Star Trek: 10 Things You Didn't Know About Romulans
3. "After The Borg — The Romulans? Oh, My."

For the longest time unpublished, Michael Piller's work Fade In: From Idea to Final Draft — The Writing of Star Trek: Insurrection lays out the Insurrection scriptwriter's initial treatments for the film, the second of which opens on a "small Romulan vessel" (in the Briar Patch), pursued and then destroyed… by Data. The rest of the plot still relies on the 'insurrection' element, but in this case, Picard must rebel when he discovers that Starfleet and the Federation have teamed up with the Romulans to relocate thousands of physiologically vulnerable telepathic aliens away from their planet in order to gain access to a much-needed ore used in practically all medical technology across the galaxy.

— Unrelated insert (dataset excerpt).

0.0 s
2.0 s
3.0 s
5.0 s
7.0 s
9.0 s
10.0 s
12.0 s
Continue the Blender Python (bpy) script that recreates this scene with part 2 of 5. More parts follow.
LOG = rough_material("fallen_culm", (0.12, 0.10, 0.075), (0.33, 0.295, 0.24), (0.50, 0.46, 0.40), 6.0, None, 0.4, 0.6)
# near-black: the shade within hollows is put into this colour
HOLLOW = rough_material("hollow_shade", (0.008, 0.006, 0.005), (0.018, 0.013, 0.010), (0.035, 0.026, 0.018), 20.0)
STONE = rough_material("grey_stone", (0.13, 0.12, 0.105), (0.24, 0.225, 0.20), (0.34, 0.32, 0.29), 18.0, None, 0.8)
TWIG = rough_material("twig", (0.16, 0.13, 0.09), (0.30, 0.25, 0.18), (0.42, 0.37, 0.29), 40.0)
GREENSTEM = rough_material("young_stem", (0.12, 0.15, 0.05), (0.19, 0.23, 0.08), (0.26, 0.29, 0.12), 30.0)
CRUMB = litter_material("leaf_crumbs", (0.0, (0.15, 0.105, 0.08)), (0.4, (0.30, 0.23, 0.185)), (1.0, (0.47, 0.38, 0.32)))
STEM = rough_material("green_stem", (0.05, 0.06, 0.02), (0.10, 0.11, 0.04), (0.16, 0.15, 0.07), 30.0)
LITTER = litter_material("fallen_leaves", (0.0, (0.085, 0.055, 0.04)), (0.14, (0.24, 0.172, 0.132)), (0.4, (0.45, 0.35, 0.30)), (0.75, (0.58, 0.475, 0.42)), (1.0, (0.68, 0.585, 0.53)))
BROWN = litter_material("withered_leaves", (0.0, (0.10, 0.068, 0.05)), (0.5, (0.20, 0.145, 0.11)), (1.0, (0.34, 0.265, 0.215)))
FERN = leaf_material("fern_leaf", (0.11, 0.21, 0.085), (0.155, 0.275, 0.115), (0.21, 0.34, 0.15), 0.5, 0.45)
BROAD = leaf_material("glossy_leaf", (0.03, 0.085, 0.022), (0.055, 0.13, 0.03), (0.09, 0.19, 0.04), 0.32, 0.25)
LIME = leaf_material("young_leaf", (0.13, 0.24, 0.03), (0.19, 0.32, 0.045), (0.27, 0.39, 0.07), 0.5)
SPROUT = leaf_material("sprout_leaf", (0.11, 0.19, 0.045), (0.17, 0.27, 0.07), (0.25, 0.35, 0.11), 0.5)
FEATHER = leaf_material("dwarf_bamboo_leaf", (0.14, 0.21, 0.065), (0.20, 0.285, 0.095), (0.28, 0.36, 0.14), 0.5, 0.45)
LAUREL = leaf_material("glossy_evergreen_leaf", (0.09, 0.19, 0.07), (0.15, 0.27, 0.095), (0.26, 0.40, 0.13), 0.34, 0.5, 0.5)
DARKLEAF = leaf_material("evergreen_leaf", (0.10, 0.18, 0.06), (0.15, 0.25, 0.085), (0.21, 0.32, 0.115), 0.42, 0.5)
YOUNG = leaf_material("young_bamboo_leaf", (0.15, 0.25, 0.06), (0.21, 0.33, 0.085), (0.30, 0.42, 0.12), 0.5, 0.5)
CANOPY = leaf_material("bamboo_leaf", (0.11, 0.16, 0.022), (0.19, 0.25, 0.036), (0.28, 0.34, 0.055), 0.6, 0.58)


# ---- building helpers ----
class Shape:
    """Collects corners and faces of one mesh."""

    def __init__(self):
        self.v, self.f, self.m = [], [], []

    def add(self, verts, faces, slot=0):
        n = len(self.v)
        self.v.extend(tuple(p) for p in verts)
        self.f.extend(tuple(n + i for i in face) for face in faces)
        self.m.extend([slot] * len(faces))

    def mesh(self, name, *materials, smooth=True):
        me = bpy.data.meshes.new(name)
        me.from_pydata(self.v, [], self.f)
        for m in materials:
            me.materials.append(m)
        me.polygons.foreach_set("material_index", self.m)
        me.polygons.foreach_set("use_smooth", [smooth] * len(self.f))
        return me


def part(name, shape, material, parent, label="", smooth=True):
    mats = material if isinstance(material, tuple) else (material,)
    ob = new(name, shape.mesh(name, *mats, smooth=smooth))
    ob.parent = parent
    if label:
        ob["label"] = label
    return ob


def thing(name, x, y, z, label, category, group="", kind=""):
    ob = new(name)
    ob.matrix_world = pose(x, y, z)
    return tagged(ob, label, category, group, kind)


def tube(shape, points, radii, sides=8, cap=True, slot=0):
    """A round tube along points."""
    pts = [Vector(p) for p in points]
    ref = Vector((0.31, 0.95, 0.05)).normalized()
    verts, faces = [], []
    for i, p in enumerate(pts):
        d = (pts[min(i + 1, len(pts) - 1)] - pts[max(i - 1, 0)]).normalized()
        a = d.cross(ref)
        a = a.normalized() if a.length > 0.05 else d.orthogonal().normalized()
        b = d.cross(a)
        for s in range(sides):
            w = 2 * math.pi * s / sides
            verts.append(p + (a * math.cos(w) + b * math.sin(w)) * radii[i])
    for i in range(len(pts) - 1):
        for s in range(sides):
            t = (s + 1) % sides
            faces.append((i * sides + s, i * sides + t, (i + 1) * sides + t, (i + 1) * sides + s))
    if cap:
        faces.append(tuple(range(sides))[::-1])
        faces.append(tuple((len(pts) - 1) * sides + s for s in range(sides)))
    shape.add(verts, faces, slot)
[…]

Unfortunately, Patrick Stewart, also associate producer on the film, hated the idea, and especially, it seems, all the bits with the Romulans. In Fade In, Piller included what was, according to him, a letter sent by Stewart to Rick Berman, dated 1st July 1997. In the letter, Stewart enumerated his criticisms of Piller's story idea bullet point style, concluding:
I think what dismays me most about the story is the dredging up of the Romulans — a race already unexciting in TNG — as the bad guys. It is revisionist and backward looking in a most disappointing way. After the Borg — the Romulans? Oh, my.
In the end, Piller and Berman returned to the fountain of youth idea they didn't think they could sell to Stewart in the first place, and he loved it. Sadly, the Romulans (and the telepathic aliens) were out; the Son'a and the Ba'ku were in.